The return of two TV icons – Robin Williams (Mork & Mindy) and Sarah Michelle Gellar (Buffy the Vampire Slayer) – should’ve been an event to celebrate. Unfortunately, The Crazy Ones overuses Williams and underuses Gellar and the result is a tepid, by-the-numbers sitcom from legendary TV exec David E. Kelly (Picket Fences, The Practice, Boston Legal), who dives into his bag of David E. Kelly clichés and litters them throughout the series.
Williams stars as Simon Roberts, a brilliant ad man with a reputation of being able to sell anything. He runs a successful Chicago ad agency, Roberts & Roberts, with his daughter, Sydney (Gellar), an uptight workaholic who is on hand to reign in her extravagant pop. In the premier episode the agency is in danger of losing its biggest client, McDonald’s, and so the klatch of ad execs – including Andrew Keanelly (Hamish Linklater) and Zach Cropper (James Wolk) – all turn to Simon to save the day. The meeting is attended by one of Kelly’s patented sexy, mature, ball-busting women (Sharon Lawrence), who gives the agency one last chance to save the account: the catch is that Simon promised a big name pop star to star in the commercial. Enter Kelly Clarkson, who plays a rather prickly version of herself, who initially balks at the offer of hawking Big Macs and shakes, until Simon and Zach promise her to tart up the campaign, to go with her new sexy public image.
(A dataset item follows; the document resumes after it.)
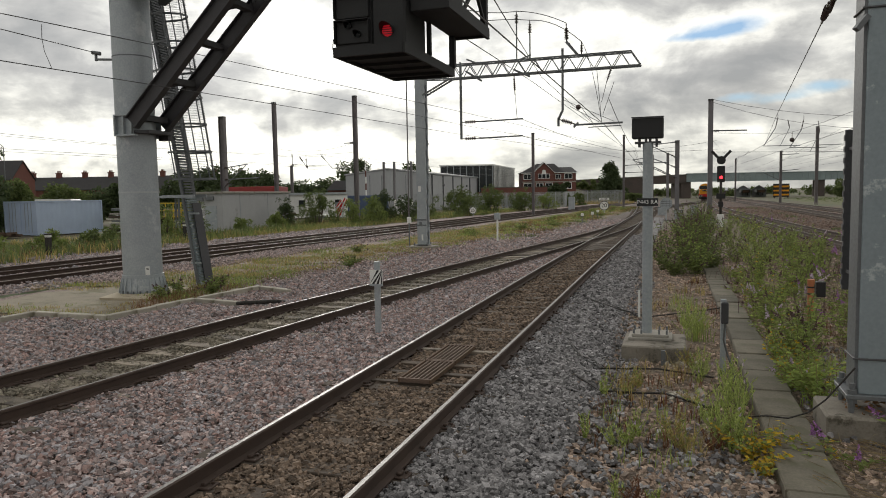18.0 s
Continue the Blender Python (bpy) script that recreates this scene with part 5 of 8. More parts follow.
# van roof behind it, planks beside it
vn = thing("white_van", pose(-61.6, 58.9, -0.5, 0, 0, 18), "white van parked behind the container", "van")
b_ = B()
prism(b_, [(-2.6, 0.5), (2.7, 0.5), (2.75, 1.2), (2.1, 1.6), (1.5, 2.75), (1.2, 3.05), (-2.5, 3.1), (-2.65, 2.6)], -1.0, 1.0)
part("body", b_, M["white"], vn)
for x in (-1.7, 1.7):
    for y in (-1.0, 0.85):
        b_ = B()
        lathe(b_, [(0.36, 0), (0.36, 0.15)], 16, pose(x, y + 0.15, 0.36, 90))
        part("wheel", b_, M["black"], vn)
pk = thing("timber_stack", pose(-49.2, 52.4, -0.5, 0, 0, 6), "stack of dark old timbers and pale beams on bearers", "timber")
for k in range(6):
    for i in range(2):
        b_ = B()
        box(b_, 0.15 * ((k + i) % 3), 3.3 - 0.25 * (k % 3), -0.6 + i * 0.62, -0.05 + i * 0.62, 0.2 + k * 0.34, 0.2 + k * 0.34 + (0.24 if k % 2 else 0.14), 0.02)
        part("timber", b_, (M["sleeper"], M["galv_dark"], M["concrete"])[(k * 2 + i) % 3], pk)
b_ = B()
for x in (0.5, 2.4):
    box(b_, x, x + 0.2, -0.6, 0.6, 0.0, 0.2)
part("bearer", b_, M["sleeper"], pk)
yb = thing("yellow_barrier_frame", pose(-46.8, 55.6, -0.5, 0, 0, 8), "yellow tubular barrier frame by the cabin", "barrier")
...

And as required in a David E. Kelly production, the stakes are raised, the older vet questions his relevance, before being vindicated in the end. It’s all formulaic and predictable, and feels picked over like stale leftovers. But all of this could be forgivable if it weren’t for the terrible ways that two such bright and talented performers like Williams and Gellar are misused in this show.
It has to be said that Williams is an acquired taste, and even if one is a fan, a little bit of him goes a very, very long way. Unfortunately, Kelly and the episode’s director, Jason Winer, encourage Williams to indulge in some of his worst instincts as an actor and comedian. Instead of giving him some kind of logical framework to showcase his manic style of comedy – the rambling, the funny voices, the tangents and non sequiturs – Kelly is content on just pointing a camera on Williams and letting him go. Again and again. This kind of grotesque mugging gets tired very quickly, and it’s exhausting to see him go through his paces, while it feels like the other actors are just waiting, squirming on the peripheral, until he’s satisfied himself. He also seems to have watched too many episodes of Kelly’s Boston Legal, and has swiped a lot of William Shatner’s schtick, hoping to achieve similar success.
But if Williams is just too much, the Gellar is not enough – as seen with her work on Buffy, she’s a startling presence on-screen – and though she isn’t known for her comic chops, she doesn’t get a chance to show off any on this show. Instead she’s miscast as the schoolmarmish daughter who is constantly shaking her head in frustration at disapproving of everything around her. The one moment of comedy she does get, when a mean girl Kelly Clarkson insists she sing the proposed McDonald’s jingle in a crowded restaurant, gets snatched away from her when the pop star pushes in with the kind of soulful wail that got her on American Idol in the first place. Gellar is unappealing when she’s brittle and dour, and she comes off as a humorless grump.
And even though this is an obvious star vehicle for its legendary star, The Crazy Ones pretends to be an ensemble piece – and Kelly has populated the office of Roberts & Roberts with his favorite kind of professionals: the womanizer (Zach), the free-spirited cut-up (Andrew), and Amanda Setton has the unfortunate task of playing the office hottie who’s only contribution to the premiere episode was offering Simon to sniff her hair.
It’s obvious that Kelly is working on auto-pilot in his latest series. It feels like the show’s following a template that includes all of his trademarks: quick, music-video style cuts; beautiful leggy women; handsome leering men; the aging eccentric and his protegé; rat-a-tat-tat dialogue that wants to be reminiscent of a Howard Hawks screwball comedy. None of these things which seemed worked well lin his other shows translate to this program because audiences have seen it all before (I’m expecting James Spader or Candice Bergen to wander into the office).
It’s clear that Williams and Gellar both could flourish and thrive on television if given proper material. Instead they’re saddled with this moldy junk that won’t even be mistaken for camp. And even though we’re meant to like Wolk, so effective as creepy Bob on Mad Men, here is merely comes off as smarmy and trying to hard to keep up with Williams’ antics. The only breath of fresh air in this mess is Linklater, a quirky actor with a wonderful sense of comic timing, who does bring some charm into his scenes. And given the stench of staleness that wafts over this show, any bit of relief is greatly needed.